Community policing discussed
Published 1:58 pm Thursday, August 4, 2016
A community-policing forum held July 28 in the Farmville Town Council meeting chamber included discussions about the use of body cameras, racial profiling, and other topics. A Q&A session followed a memorial service held outside the Prince Edward County Courthouse. The service honored both alleged victims of police shootings and officers who’ve fallen victim to recent attacks across the country.
Representatives from Virginia State Police; Prince Edward County Sheriff’s Office; and the Farmville, Longwood University and Hampden-Sydney police departments participated, drawing a large crowd.
The first question of the Q&A session focused on body cameras.
Longwood University Police Chief Bob Beach said his officers have been wearing body cameras for more than two and a half years.
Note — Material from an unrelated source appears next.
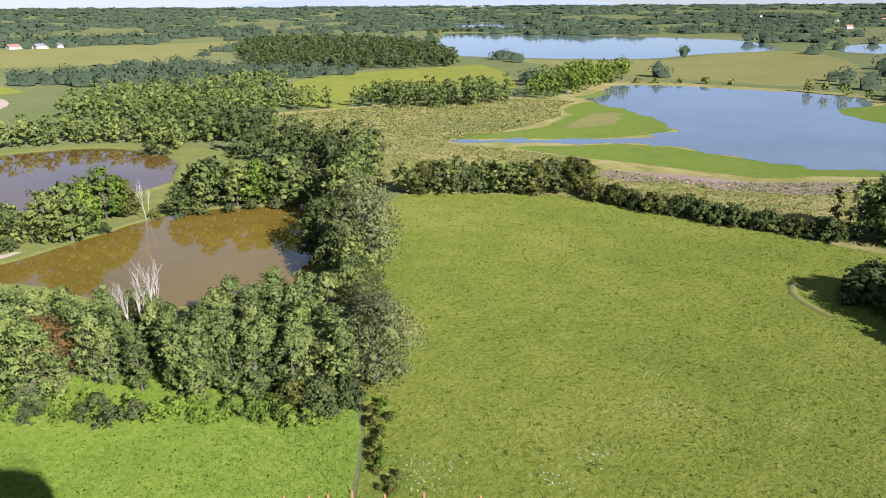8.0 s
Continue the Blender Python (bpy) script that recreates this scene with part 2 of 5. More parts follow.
L_crop = leafy("crop_leaf", [(0.138, 0.21, 0.036), (0.19, 0.268, 0.047), (0.258, 0.335, 0.073)], 0.45, 12.0, 0.7, 0.4, 0.0, 0.0)
L_grass = leafy("grass_blade", [(0.10, 0.165, 0.02), (0.155, 0.235, 0.026), (0.225, 0.285, 0.05)], 0.35, 9.0, 0.75, 0.22, 0.0, 0.0)
L_sun = leafy("sunflower_leaf", [(0.14, 0.178, 0.034), (0.25, 0.285, 0.058), (0.38, 0.39, 0.10)], 0.4, 10.0, 0.75, 0.9, 0.0, 0.0)
# bluish cast of distance haze is mixed into these far leaf greens
L_far = leafy("haze_tinted_foliage", [(0.036, 0.056, 0.034), (0.052, 0.074, 0.042), (0.072, 0.094, 0.05)], 0.06, 60.0, 1.0, 0.05, 0.25, 0.0)
M_bark = plain("grey_bark", (0.14, 0.115, 0.085), 0.9, var=0.4, size=0.3)
M_pale_bark = plain("bleached_bark", (0.40, 0.36, 0.30), 0.85, var=0.3, size=0.3)
M_wood_pole = plain("weathered_pole_wood", (0.20, 0.16, 0.12), 0.85, var=0.35, size=0.3)
M_concrete = plain("grey_concrete", (0.42, 0.40, 0.37), 0.9, var=0.2, size=1.0, bump=0.01)
M_render = plain("cream_render", (0.64, 0.55, 0.38), 0.9, var=0.12, size=1.5)
M_white = plain("white_render", (0.62, 0.59, 0.53), 0.9, var=0.1, size=1.5)
M_tile = plain("clay_roof_tile", (0.38, 0.195, 0.13), 0.85, var=0.35, size=0.5, bump=0.02)
M_old_tile = plain("mossy_roof_tile", (0.33, 0.225, 0.15), 0.9, var=0.45, size=0.5, bump=0.02)
M_brown_tile = plain("brown_roof_tile", (0.25, 0.13, 0.115), 0.85, var=0.3, size=0.5, bump=0.02)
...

“Our goal is to be transparent, to be as transparent as we possibly can,” he said. “I want you, as I want every citizen of Farmville and every one of our students to feel like they can come forward with any question or concern and get an honest and a clear answer.”
Prince Edward County Sheriff Wesley Reed said when body cameras were first introduced, he decided not get them.
“I’m not saying that I’m not going to get body cameras,” Reed said. “Eventually, I will, but, like any other thing, when body cameras first came out, there were some problems with them … Eventually, we will get body cameras.”
Acting Farmville Police Chief A.Q. “Andy” Ellington said his officers starting using body cameras more than eight years ago. Virginia State Police Trooper and Recruiter Gregory Henshaw said with seven divisions, not including headquarters staff, the agency would have to provide body cameras to more than 2,000 troopers. That’s something he said the agency can’t afford, but is researching pilot programs. Hampden-Syndney College Police Chief Scott Williams said he hoped to get a shared body camera in the future.
Beach responded to a question regarding diversity and cultural training.
“Every (police) academy in the state of Virginia requires a significant level of diversity and cultural training in their basic academy and it’s mandatory that you go over that again every year,” Beach said.
“In order for us to understand our community, it’s great to have a diverse police department,” Williams added.
Longwood University Police Lt. John Johnson admitted racial profiling “happens everywhere.”
“Our job is, when we do find it, to address it, is to hold people accountable and make sure they’re doing the right thing, even if it means putting a black eye on the situation that they’re doing something wrong, we can address that,” Johnson said.
“I think if you profile, you’re selling yourself short (and) you’re selling your community short … (and) you lose sight of justice, in my opinion,” Williams said.
Beach encouraged citizens to bring concerns to police, but also to give agencies time to gather facts and “do it right” when it comes to such investigations.
Khalil W. Latif, a Farmville-based criminal defense attorney, who identified himself as a Muslim, spoke during the memorial service.
“For us to be the model community, given our diversity, we have every matter of faith that’s represented in this community, including myself,” he said. “We have law enforcement officers that live in the community with us, amongst us … I will tell you from where I stand as a criminal defense attorney, by comparison to even the other counties … we’re somewhat fortunate in that we have the law enforcement officers that we have here.”